MARTINSVILLE, Va. — Denny Hamlin didn't need to do anything funny to exact his revenge from Jimmie Johnson at Martinsville Speedway. He just drove right by him.
Then he pulled away with ease on three restarts over the final 52 laps of Sunday's Tums 500, ending the three-time defending series champion's run of five trips to Victory Lane in the previous six races at the shortest circuit in NASCAR's Sprint Cup series.
Hamlin used out-of-sequence pit stops after about 160 laps to move to the front, then held on until the entire leaderboard headed in about 20 laps later.
"Once we got that track position, our car just kind of took off," he said.

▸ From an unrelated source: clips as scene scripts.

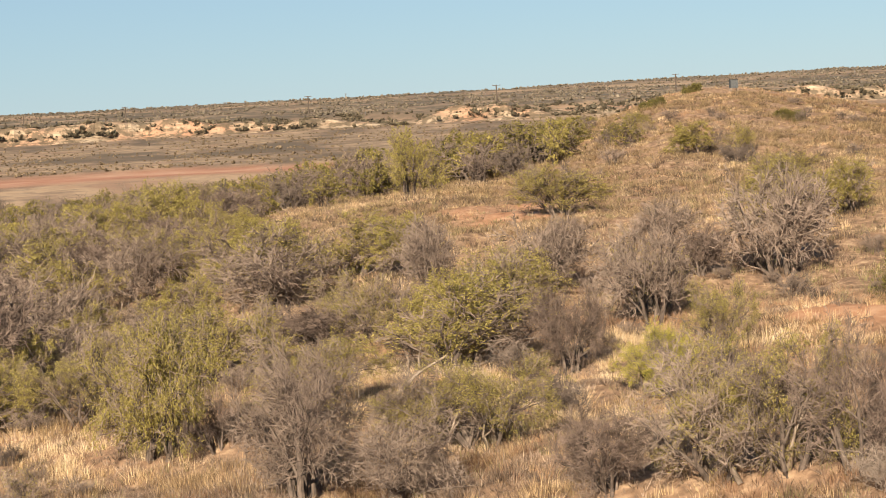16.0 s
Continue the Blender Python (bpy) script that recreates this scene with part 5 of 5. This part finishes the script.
YUCCAS = [yucca_proto(1, 1), yucca_proto(2, 3), yucca_proto(3, 2)]
spots = [(154.5, 40.5), (154.1, 41.0), (155.6, 46.8), (154.4, 54.2), (157.0, 61.0), (155.7, 60.0), (153.9, 62.0), (152.8, 57), (3.4, 50.0), (-4.1, 58.8), (-12.6, 57.2), (-11.5, 60), (4.0, 28.8), (10.6, 28.2), (1.6, 33.5), (31.5, 39.0), (31.0, 40.0), (-0.6, 58.8), (2.4, 73.5), (-2.0, 34), (120.8, 33.5)]
rng = random.Random(9)
spots += [(rng.uniform(-9, 11), rng.uniform(48, 82)) for _ in range(14)] + [(rng.uniform(8, 18), rng.uniform(88, 118)) for _ in range(16)] + [(rng.uniform(150, 160), rng.uniform(40, 62)) for _ in range(14)] + [(rng.uniform(24, 34), rng.uniform(90, 100)) for _ in range(8)]
for az, r in spots:
    x, y = polar(az, r)
    s = rng.uniform(0.65, 1.15) * (1.5 if az > 151 else 1.0)
    copy_thing(YUCCAS[rng.randrange(3)], Matrix.LocRotScale((x, y, float(ground_z(x, y))), Euler((0, 0, rng.uniform(0, 6))), (s, s, s)))


def pear_proto(seed):
    rng = random.Random(seed)
    e = tagged(new("prickly_pear"), "grey-green prickly pear cactus with flat pads", "cactus", "prickly pears")
    for _ in range(9):
        a, q = rng.uniform(0, 6.28), rng.uniform(0, 0.45)
        lean = pose(math.cos(a) * q, math.sin(a) * q, rng.uniform(0.1, 0.36), rng.uniform(-35, 35), rng.uniform(-35, 35), rng.uniform(0, 360))
        bm = bmesh.new()
        bmesh.ops.create_uvsphere(bm, u_segments=8, v_segments=6, radius=1.0, matrix=lean @ Matrix.Diagonal((0.12, 0.025, 0.16, 1)))
        part("pad", bm, M_PEAR, e, smooth=True)
    STORE.append(e)
    return e


M_PEAR = plain("cactus_skin", (0.20, 0.20, 0.12), (0.34, 0.32, 0.21), 0.6)
PEARS = [pear_proto(1), pear_proto(2)]
for az, r in ((110.0, 59.8), (110.6, 59.2), (109.5, 60.4), (127.0, 74.2), (126.0, 80), (125.0, 82), (128.2, 72), (124.2, 85), (133.5, 64), (45.8, 64), (43.0, 70), (112.5, 68), (141.1, 89), (140.5, 90), (141.8, 88.5)):
    x, y = polar(az, r)
    s = rng.uniform(0.5, 0.85)
    copy_thing(PEARS[rng.randrange(2)], Matrix.LocRotScale((x, y, float(ground_z(x, y))), Euler((0, 0, rng.uniform(0, 6))), (s, s, s)))


for ob in STORE:
    for o in (*ob.children_recursive, ob):
        bpy.data.objects.remove(o)
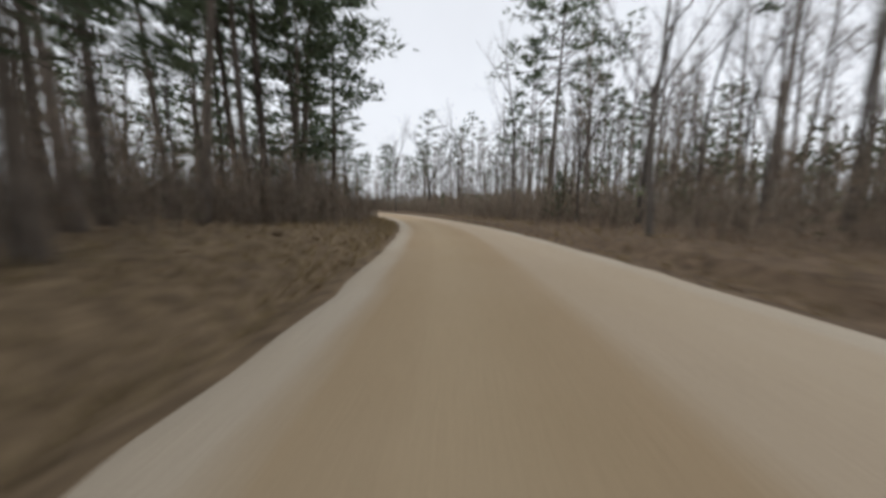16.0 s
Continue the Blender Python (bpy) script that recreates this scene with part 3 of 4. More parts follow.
TREES_D = [
    ("p", 167.8, 9.7, 19, 0, 1), ("p", 169.5, 9.4, 19, 0, 1.1), ("f", 171.5, 12.9, 6.8, 0, 1), ("p", 174.8, -10.4, 19, 0, 1.2),
    ("P", 175.3, 11.8, 17, 0, 1.5), ("f", 175.9, -14.6, 6.8, 0, 1.6), ("f", 176.1, -13, 10.4, 0, 1.1), ("o", 180.4, -8.4, 5.1, 0, 2),
    ("p", 180.6, -11.5, 13.3, 0, 2), ("p", 183, -9.4, 14.1, 0, 2.3), ("p", 183.9, -12.7, 12.8, 0, 1.6), ("b", 185.1, 11, 10.9, 0, 1.7),
    ("b", 191.5, 10.6, 16.1, 0, 1.6), ("p", 191.8, -8.9, 19, 0, 1), ("p", 192.2, -11.9, 19, 0, 1), ("P", 193.8, 11.8, 17, 0, 1.3),
    ("p", 194.4, 20, 12, 0, 1.7), ("p", 194.7, 7.9, 19, 0, 1), ("p", 196.6, -8.9, 21, 0, 3),
]
TREES_E = [
    ("o", 196.6, -11.1, 4.1, 0, 1.2), ("f", 197.7, 18.4, 6.1, 0, 1), ("b", 201, 9.5, 12.3, 0, 1.2), ("p", 201.2, -10.2, 19, 0, 1.6),
    ("p", 203.9, 12.2, 12.3, 0, 1), ("p", 204.4, -17.8, 12.1, 0, 2.2), ("P", 204.5, 19, 10.9, 0, 2.1), ("f", 204.8, 7.8, 21.5, 0, 3.6),
    ("p", 205.7, -9.7, 13, 0, 1.9), ("p", 212.6, -9.5, 23.7, 0, 2.5), ("f", 213.5, -8.1, 8.7, 0, 2.1), ("P", 219.8, -6.7, 22.6, 0, 3.7),
    ("f", 261.5, 11.4, 8.2, 0, 1.3), ("p", 261.6, -14.3, 19, 0, 1), ("f", 264.4, -14, 10.2, 0, 1.5), ("P", 265, 10.3, 17, 0, 1.4),
    ("p", 266.7, -12.1, 19, 0, 2), ("f", 267.4, 13.5, 6.6, 0, 1.4), ("f", 268, 12, 9, 0, 2.5),
]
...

The finish shaped up as another possible drama involving Hamlin and Johnson, who nudged Hamlin aside with 15 laps to go at Martinsville in the spring. But with NASCAR having implemented double-file restarts since then, there was no trouble.
"The only difference was it was double-file restarts vs. single file, and you actually feel a little bit better with him right beside you than behind you," said Hamlin, 28, who was born in Brandon.
He led the last 138 laps after passing Johnson and pulled away after a restart with 52 laps to go, another with 12 left and finally a two-lap sprint to the end.
Johnson said he wished he had the car to reprise his bump-and-run pass of the spring.
"If I had a chance to pass him and to get to his bumper and work him over, I would have," he said. "But I wasn't going to come in with the second-place car and take a cheap shot and pass him that way."
Instead, he protected his position and his points lead.
Seeking his record fourth consecutive series title, Johnson extended his lead over Hendrick Motorsports teammate Mark Martin from 90 to 118 with four races left. Jeff Gordon, also of Hendrick, is still third but saw his deficit grow from 135 to 150.
"I would have liked to have been hooked up better, but we couldn't get it," said Martin, who finished eighth.
Juan Montoya, who was third Sunday and fifth in points, had several tire-sized black doughnuts on the side of his car, courtesy of Gordon. Montoya said he has grown tired of Gordon crowding him in turns.
"He wasn't giving me any (space), so I played the same game," Montoya said. "Right at the end we ran together, and he gave me some room and I gave him some room. … Sometimes you've got to set a precedent so people back off a little."